Kabar terbaru hari ini telah menunjukkan bahwa PDIP telah resmi mencalonkan Edy Rahmayadi, mantan Ketua PSSI yang juga calon petahana, untuk melawan menantu Jokowi, Bobby Nasution, yang telah diusung oleh partai dari Koalisi Indonesia Maju.

Sementara itu, di Jakarta sendiri dinamika politik yang mengalir menunjukkan adanya tanda-tanda penjegalan terhadap pencalonan Anies Baswedan. Hal ini diungkap dalam siniar Bocor Alus Politik yang dirilis hari ini.

Dari liputan dan investigasi yang dilakukan oleh tim Tempo, mereka menemukan ada manuver politik yang dilakukan oleh istana serta koalisi partai pendukung Prabowo Subianto (Koalisi Indonesia Maju) untuk mengajak bergabung para partai yang sebelumnya tidak berada dalam satu barisan dengan mereka di pemilihan presiden lalu.

Baca juga: Memahami Badai PHK sebagai Masalah Sosial Kemanusiaan

Sebagai contoh, Partai Nasdem yang awalnya siap mendukung Anies untuk berlaga dalam kontestasi pemilihan gubernur Jakarta pun kini berada di ambang keraguan setelah Surya Paloh bertemu dengan Joko Widodo di Istana Negara. Kabar yang beredar akan ada konsekuensi hukum yang menimpa partai beraliran nasionalis dan sekuler itu.

Sementara itu, Partai Keadilan Sejahtera (PKS) yang sebelumnya juga bahkan sudah mendeklarasikan dukungan secara resmi terhadap Anies Baswedan dan dipasangkan dengan kadernya, M. Sohibul Iman, kini mulai berpikir untuk merapat ke Koalisi Indonesia Maju karena merasa tidak adanya kejelasan apakah “kapal” pencalonan Anies benar-benar bisa berlayar di Jakarta.

Di samping dua daerah di atas, tentu ada masih ada kemungkinan munculnya paslon tunggal di daerah pemilihan gubernur, bupati, serta walikota yang ada di seluruh Indonesia. Oleh karena itu, tugas kita sebagai rakyat yang kritis seharusnya memastikan tidak ada paslon tunggal. Atau jika memang hal itu harus terjadi, setidaknya kotak kosong bisa menjadi simbol perlawanan atas praktik oligarki elit tersebut.

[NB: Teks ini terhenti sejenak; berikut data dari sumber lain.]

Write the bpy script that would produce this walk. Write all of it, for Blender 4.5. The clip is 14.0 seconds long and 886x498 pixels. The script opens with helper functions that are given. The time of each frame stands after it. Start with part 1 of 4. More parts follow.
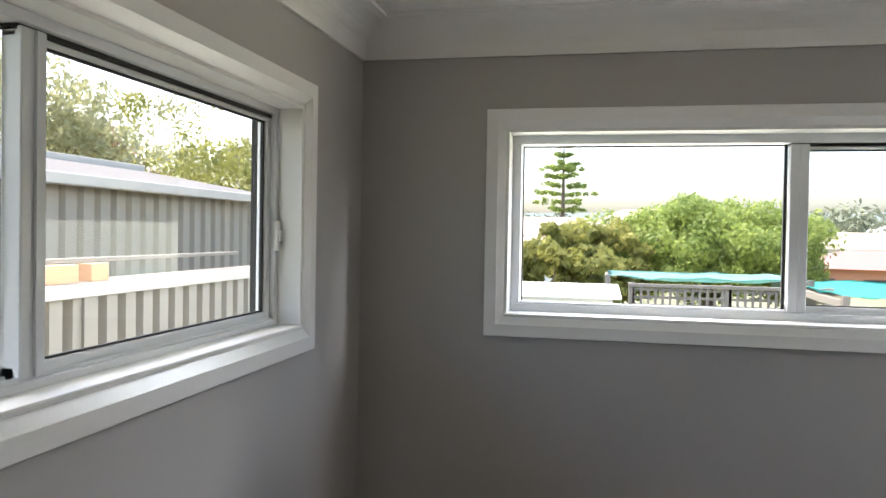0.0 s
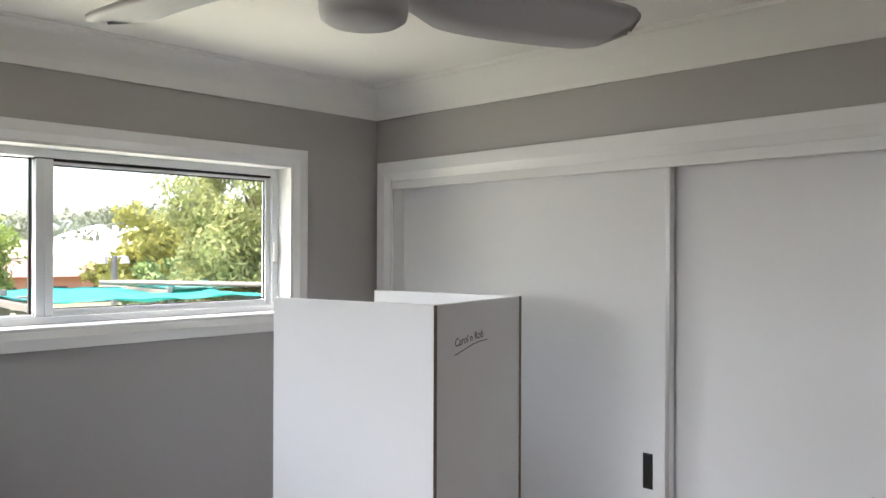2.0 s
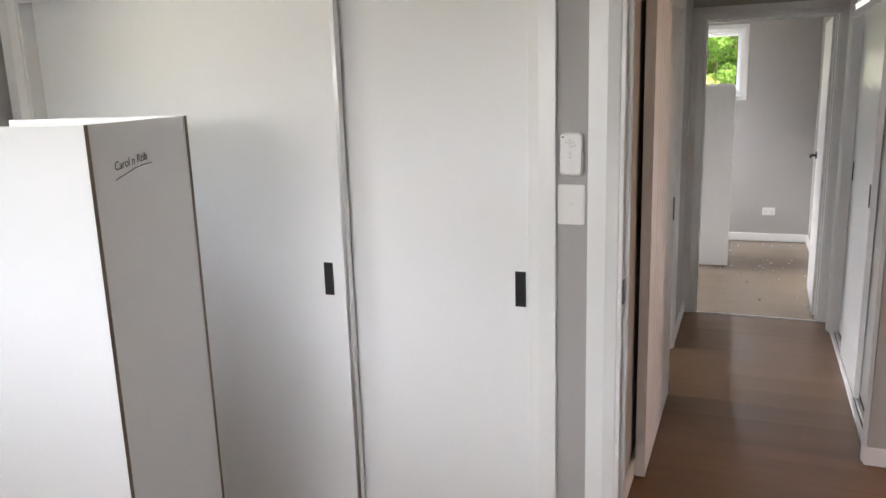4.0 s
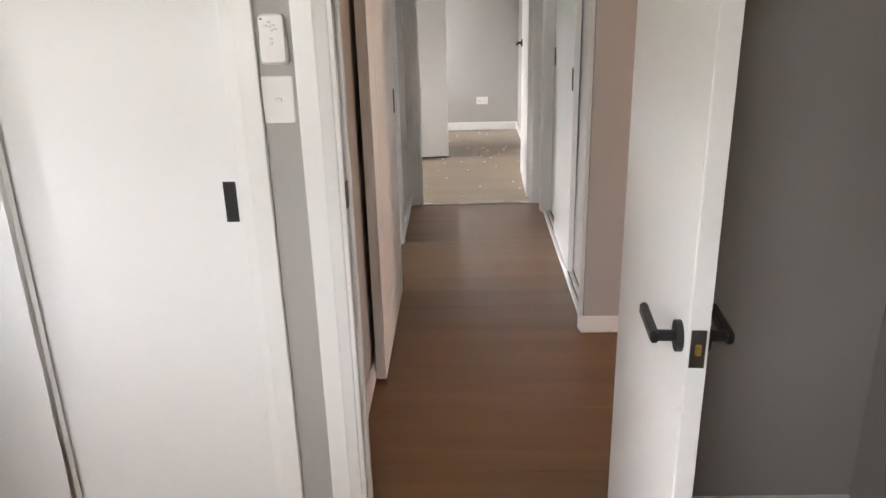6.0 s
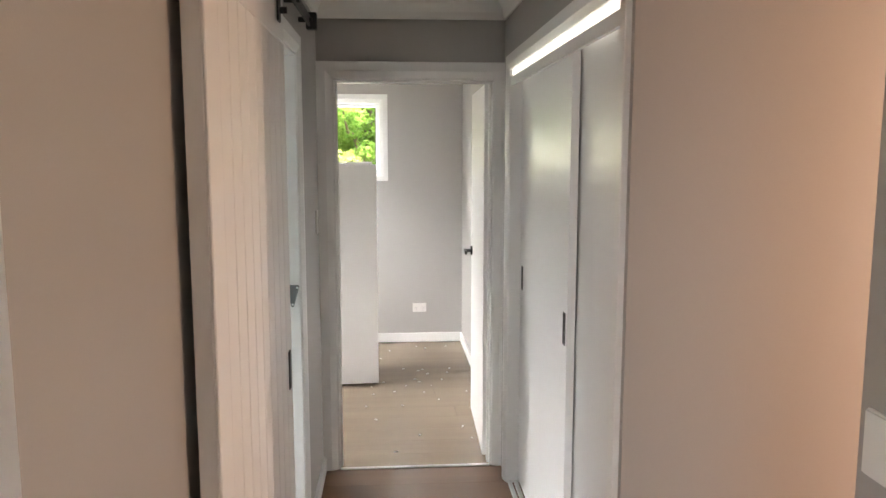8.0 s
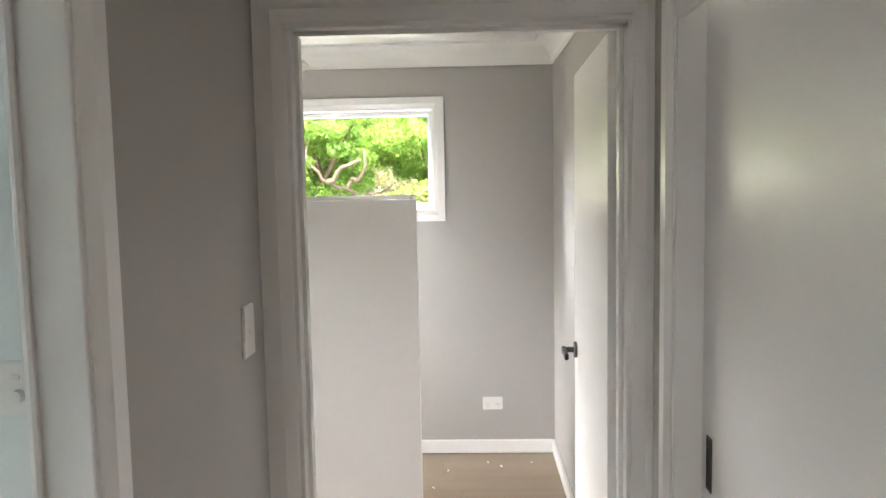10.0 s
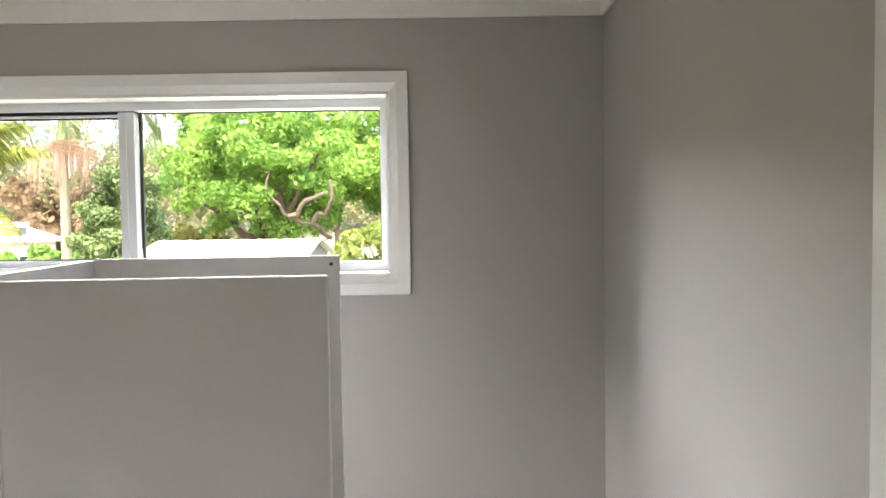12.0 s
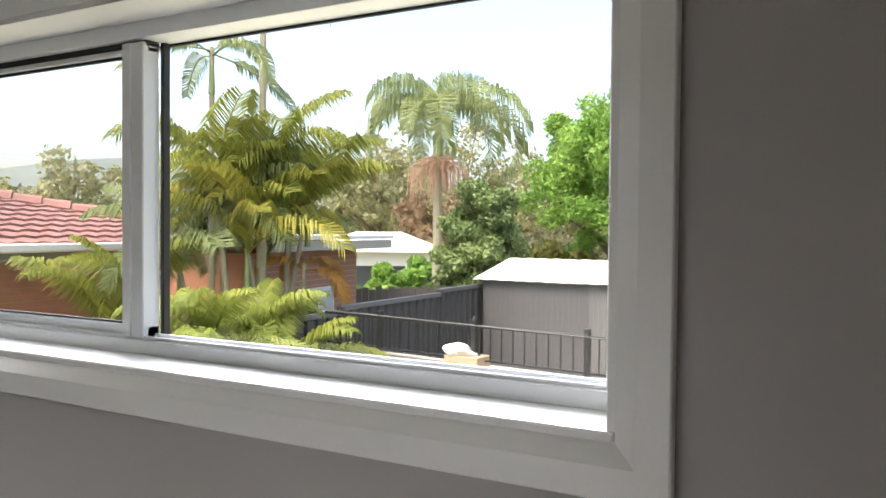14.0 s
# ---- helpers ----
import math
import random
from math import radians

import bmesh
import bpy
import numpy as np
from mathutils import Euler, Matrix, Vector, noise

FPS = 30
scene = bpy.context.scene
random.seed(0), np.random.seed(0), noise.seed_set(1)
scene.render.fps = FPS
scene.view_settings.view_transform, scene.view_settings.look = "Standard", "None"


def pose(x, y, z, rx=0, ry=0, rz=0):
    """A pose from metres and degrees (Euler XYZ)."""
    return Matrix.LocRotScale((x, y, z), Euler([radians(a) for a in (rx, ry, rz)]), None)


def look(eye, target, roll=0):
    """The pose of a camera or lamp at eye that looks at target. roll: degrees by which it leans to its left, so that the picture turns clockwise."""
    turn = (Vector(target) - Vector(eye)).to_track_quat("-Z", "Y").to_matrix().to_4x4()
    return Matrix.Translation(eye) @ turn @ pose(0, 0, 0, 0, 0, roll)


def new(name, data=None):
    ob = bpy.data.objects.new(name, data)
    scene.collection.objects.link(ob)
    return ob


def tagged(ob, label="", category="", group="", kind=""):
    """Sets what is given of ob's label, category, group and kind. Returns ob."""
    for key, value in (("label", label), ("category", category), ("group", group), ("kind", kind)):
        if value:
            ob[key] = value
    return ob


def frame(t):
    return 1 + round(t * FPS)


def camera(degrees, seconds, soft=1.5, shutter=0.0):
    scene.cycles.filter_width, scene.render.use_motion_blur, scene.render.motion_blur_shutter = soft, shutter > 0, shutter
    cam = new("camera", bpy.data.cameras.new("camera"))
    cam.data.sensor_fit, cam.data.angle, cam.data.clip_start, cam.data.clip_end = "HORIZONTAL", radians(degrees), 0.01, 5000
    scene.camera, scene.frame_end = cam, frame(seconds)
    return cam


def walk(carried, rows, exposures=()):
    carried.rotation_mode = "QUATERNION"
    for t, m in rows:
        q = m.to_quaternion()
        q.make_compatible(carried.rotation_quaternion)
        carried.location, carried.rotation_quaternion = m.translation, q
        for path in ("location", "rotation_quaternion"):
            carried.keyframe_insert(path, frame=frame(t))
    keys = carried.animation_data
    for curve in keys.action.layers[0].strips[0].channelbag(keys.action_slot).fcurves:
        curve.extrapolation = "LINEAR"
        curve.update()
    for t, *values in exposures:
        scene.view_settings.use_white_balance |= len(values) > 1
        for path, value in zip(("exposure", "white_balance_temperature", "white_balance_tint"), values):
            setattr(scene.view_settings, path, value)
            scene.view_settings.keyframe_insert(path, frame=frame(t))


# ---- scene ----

Jeffrey A. Winters menyebut praktik oligarki elite ini sebagai hal yang bisa merusak demokrasi. Terlebih, akhir-akhir ini para elite partai politik sudah tidak malu menunjukkan perilaku yang jelas-jelas jauh dari kata politik yang santun dan beradab. Jargon demokrasi pancasila pun diterabas mengikuti hasrat berkuasa dan nafsu politik yang tak terkendali.

Melihat fenomena di atas, Adi Prayitno, pakar komunikasi politik dari UIN Jakarta, juga mengemukakan pentingnya bagi rakyat untuk tidak mudah terpolarisasi atau bersikap emosional atas setiap alur politik yang sedang berlangsung. Bukankah politisi hari ini terkenal dengan pepatah isuk tempe sore dele. Sebuah simbolisme tentang pendirian yang tidak tetap, karena ideologi hanya menjadi aksesori yang digunakan untuk menarik perhatian masyarakat.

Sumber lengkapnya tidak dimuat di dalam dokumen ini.